Dael Orlandersmith, a 2020 Doris Duke Artist in the theater category, is a celebrated playwright and actress whose solo and multi-character plays have received great acclaim. Her most recent work, “Lady in Denmark” (2018), is a passionate meditation on life, love and marriage that tells the story of a Danish-American woman who finds solace and connection through the music of Billie Holiday.

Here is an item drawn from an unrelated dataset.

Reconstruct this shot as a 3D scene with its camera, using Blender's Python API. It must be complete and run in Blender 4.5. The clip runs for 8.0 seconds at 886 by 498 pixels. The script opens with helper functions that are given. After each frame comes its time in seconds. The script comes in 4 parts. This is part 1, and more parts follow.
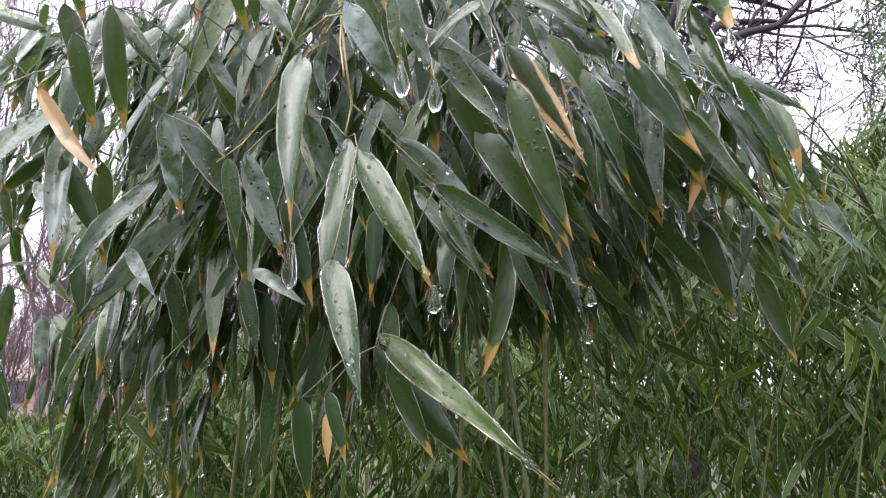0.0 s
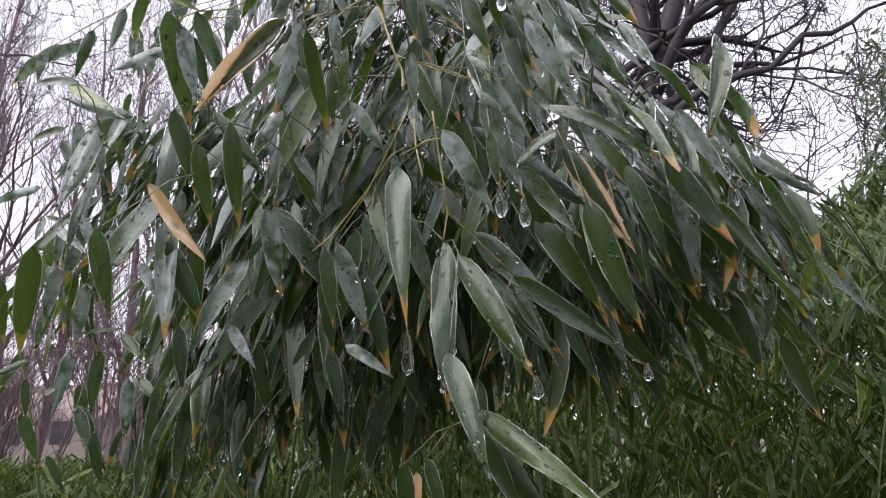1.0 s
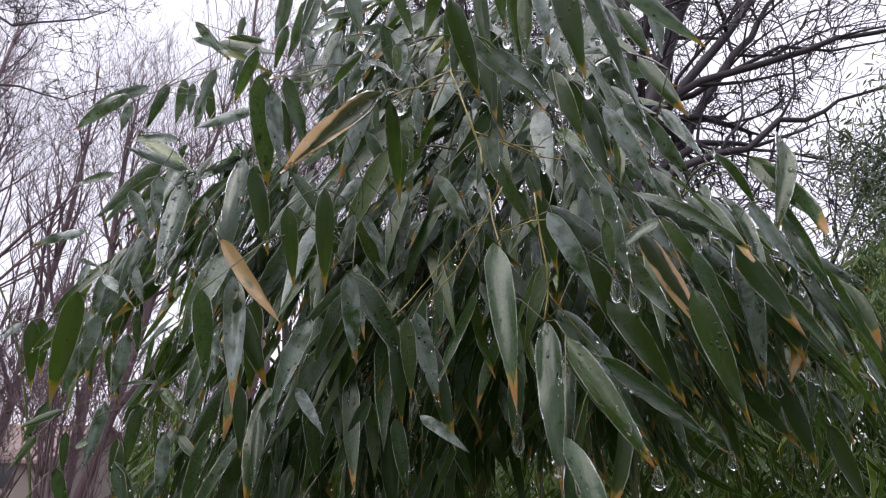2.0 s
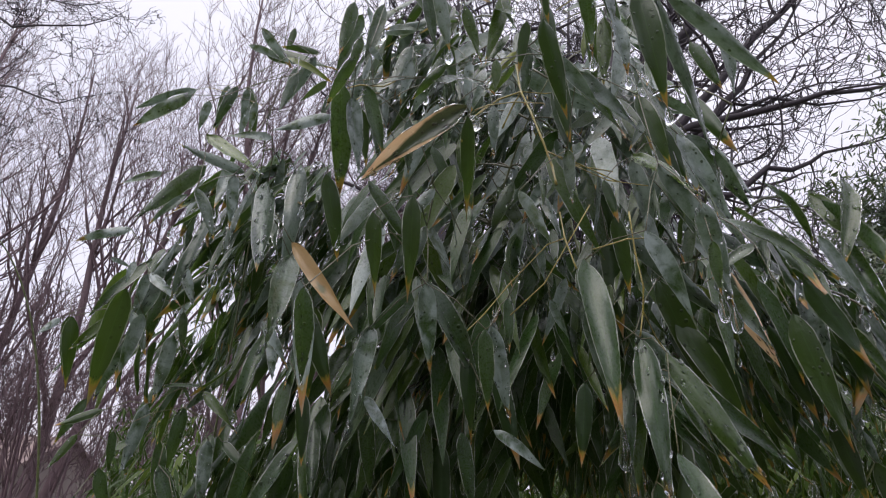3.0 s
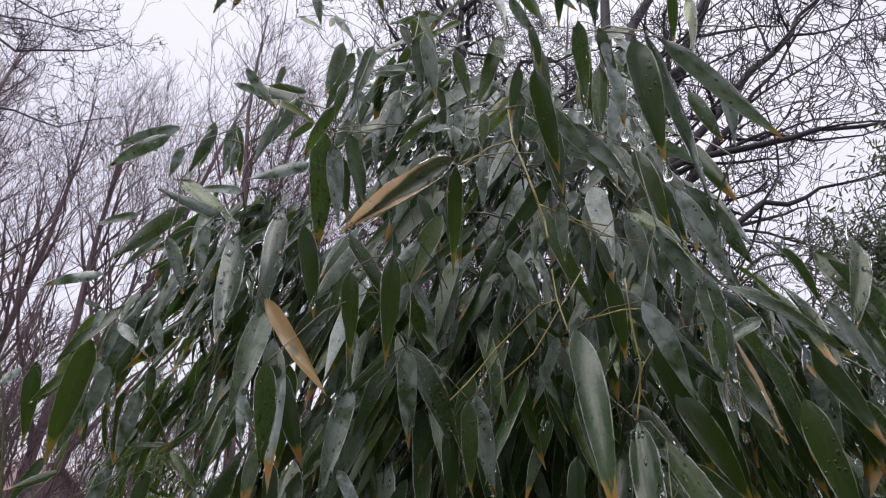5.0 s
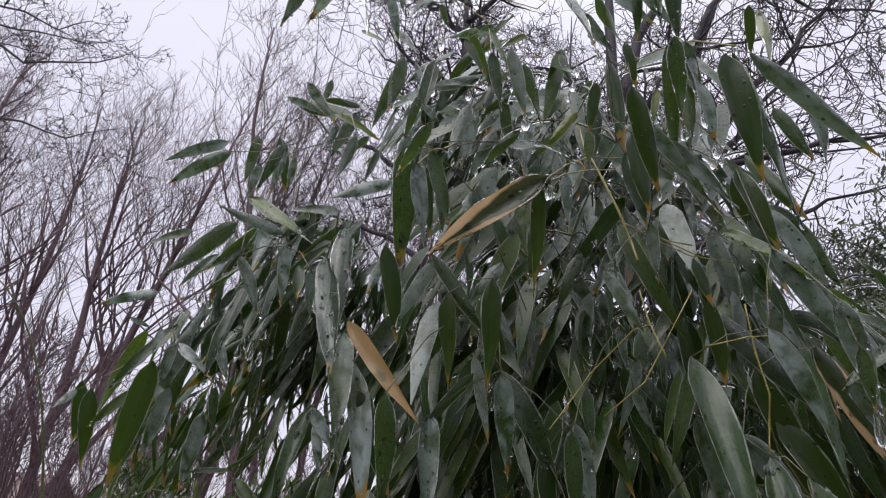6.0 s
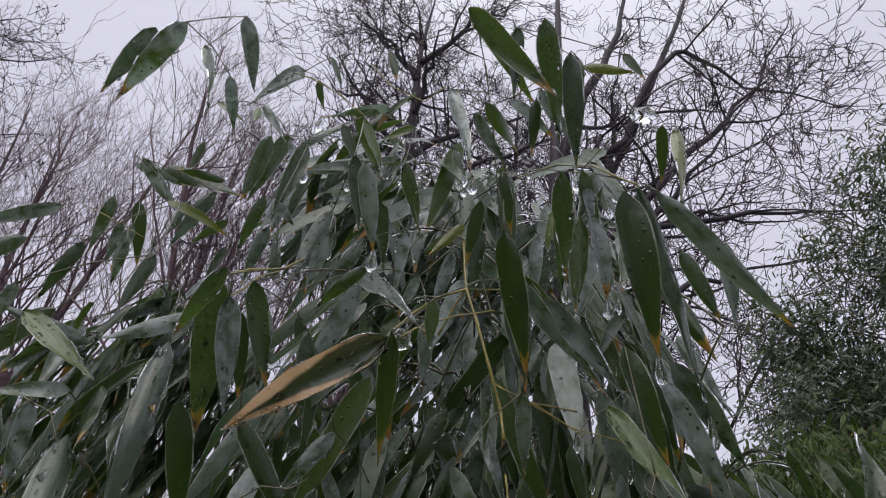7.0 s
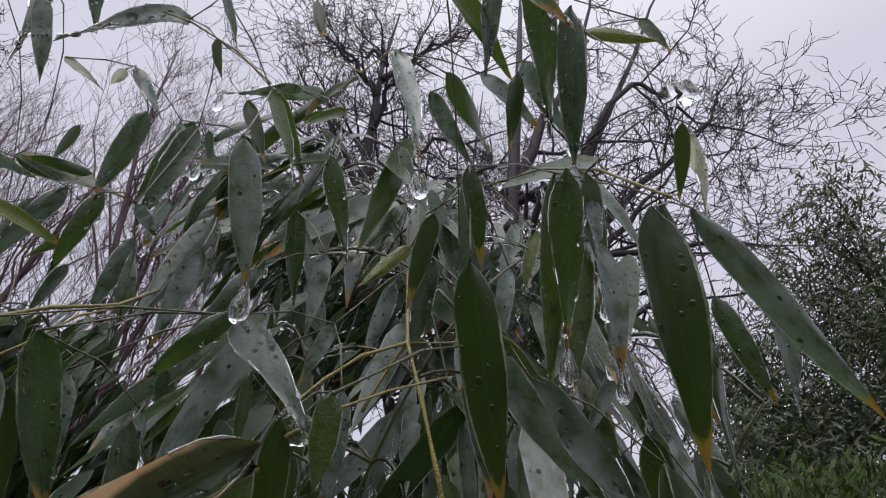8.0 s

Pulling from extensive interviews with Missouri residents, Orlandersmith wrote “Until the Flood,” a play chronicling the social uprising following the shooting of teenager Michael Brown, and performed it solo to rave reviews at the St. Louis Repertory Theatre in 2016. She was also a Pulitzer Prize finalist and nominated for a Drama Desk Award for Outstanding Play and Outstanding Actress in a Play in 2002 for “Yellowman,” a richly imagined drama centering on the divergent roads taken by two African-American friends, whose experiences of the world are shaped by insidious notions white supremacy has seeded within their families about their differing skin shades. Her play “The Gimmick,” which explores the friendship of two outsiders who bond over their mutual love of art, won the Susan Smith Blackburn Prize in 1999. She has also toured extensively with Nuyorican Poets Café (Real Live Poetry) throughout the U.S., Europe and Australia.
In addition to her Pulitzer Prize nomination, Orlandersmith has been recognized with many awards and prizes, including the Flora Roberts Award, a New York Foundation for the Arts Grant, the Helen Merrill Award for Emerging Playwrights, a nomination for an Off Broadway Alliance Award – Best Solo Performance 2015, a nomination for Joseph Jefferson Equity Awards – Solo Performance 2013, the 2005 PEN/Laura Pels Foundation Award, the Lucille Lortel Foundation Playwrights Fellowship and an Obie Award for “Beauty’s Daughter.”